Leaving out the pictures, retype all the material exactly.
____
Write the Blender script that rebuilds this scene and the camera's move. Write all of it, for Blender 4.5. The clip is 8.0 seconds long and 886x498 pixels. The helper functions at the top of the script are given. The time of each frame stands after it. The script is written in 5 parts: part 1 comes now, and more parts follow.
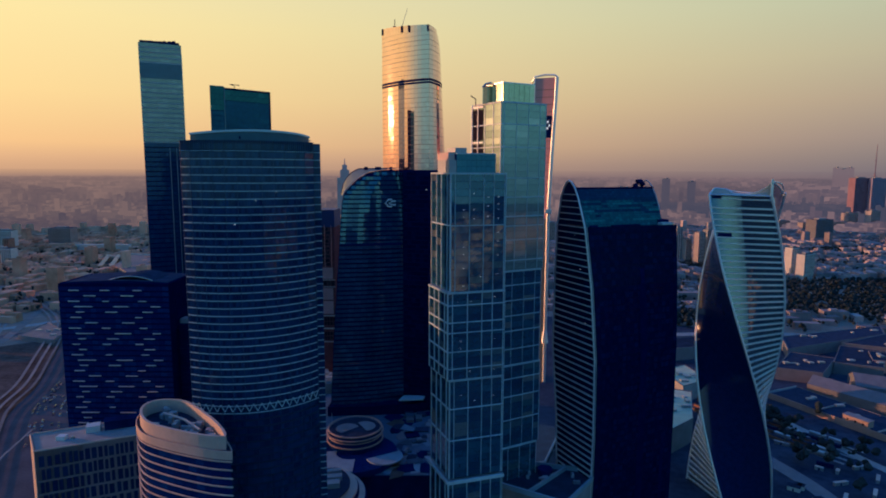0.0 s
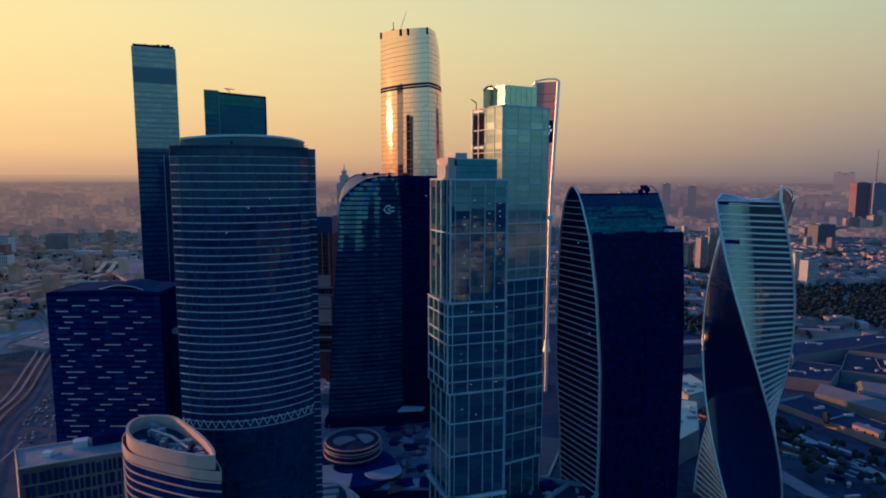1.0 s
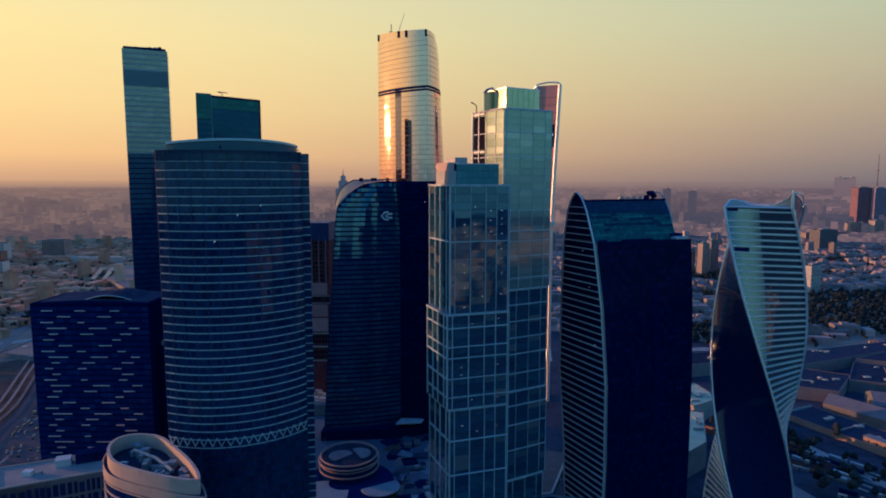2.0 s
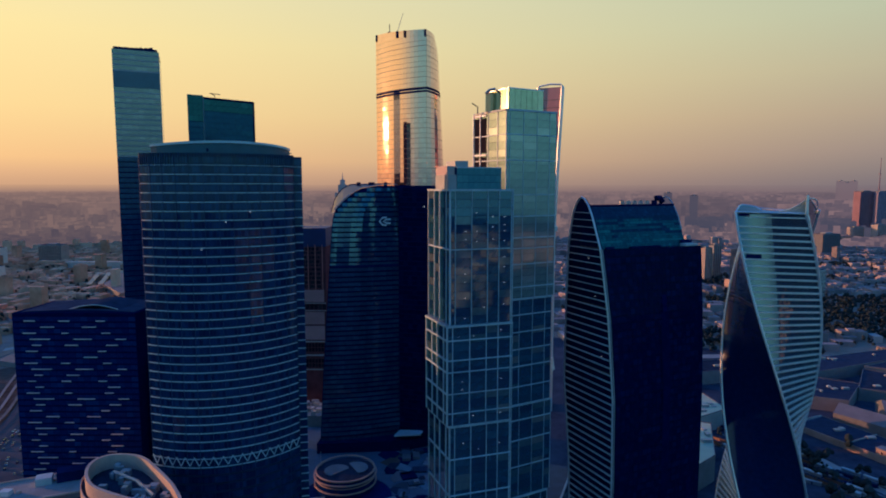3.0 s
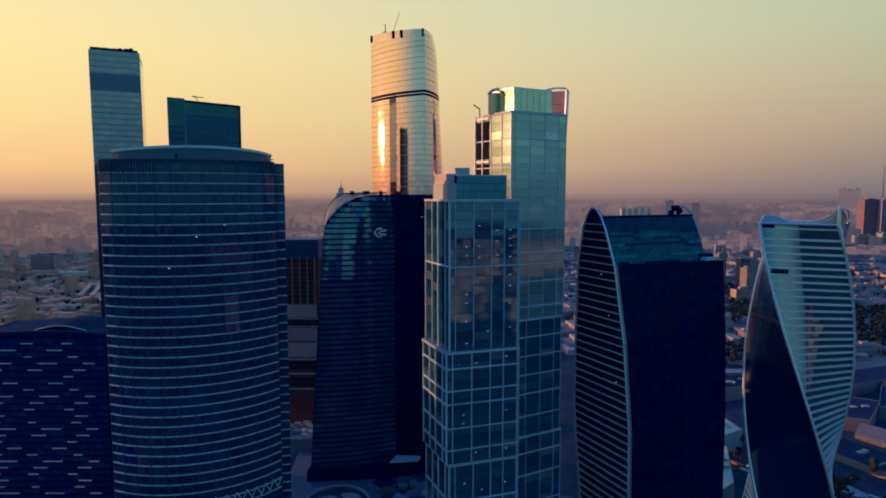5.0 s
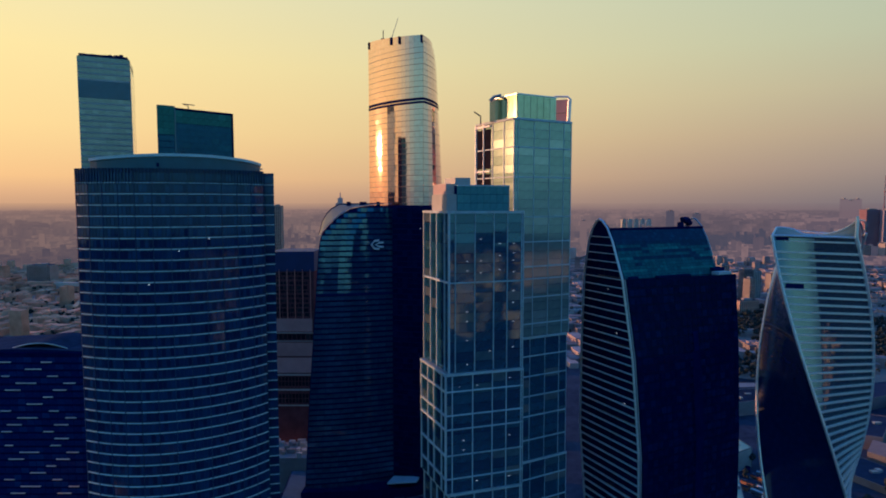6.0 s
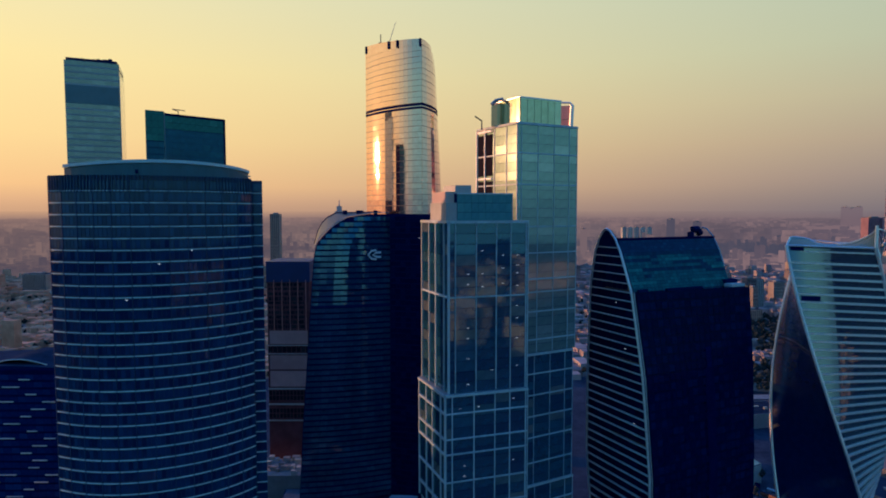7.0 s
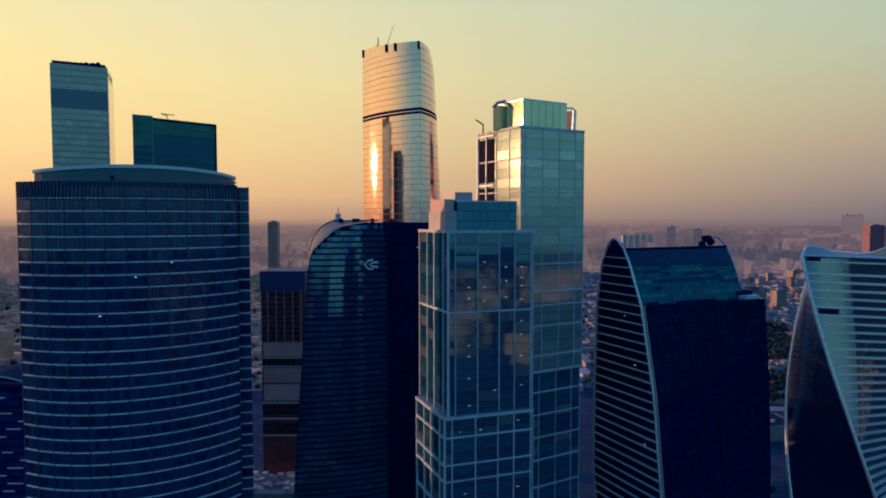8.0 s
____
● **Solution**:
Write the Blender script that rebuilds this scene and the camera's move. Write all of it, for Blender 4.5. The clip is 8.0 seconds long and 886x498 pixels. The helper functions at the top of the script are given. The time of each frame stands after it. The script is written in 5 parts: part 1 comes now, and more parts follow.
0.0 s
1.0 s
2.0 s
3.0 s
5.0 s
6.0 s
7.0 s
8.0 s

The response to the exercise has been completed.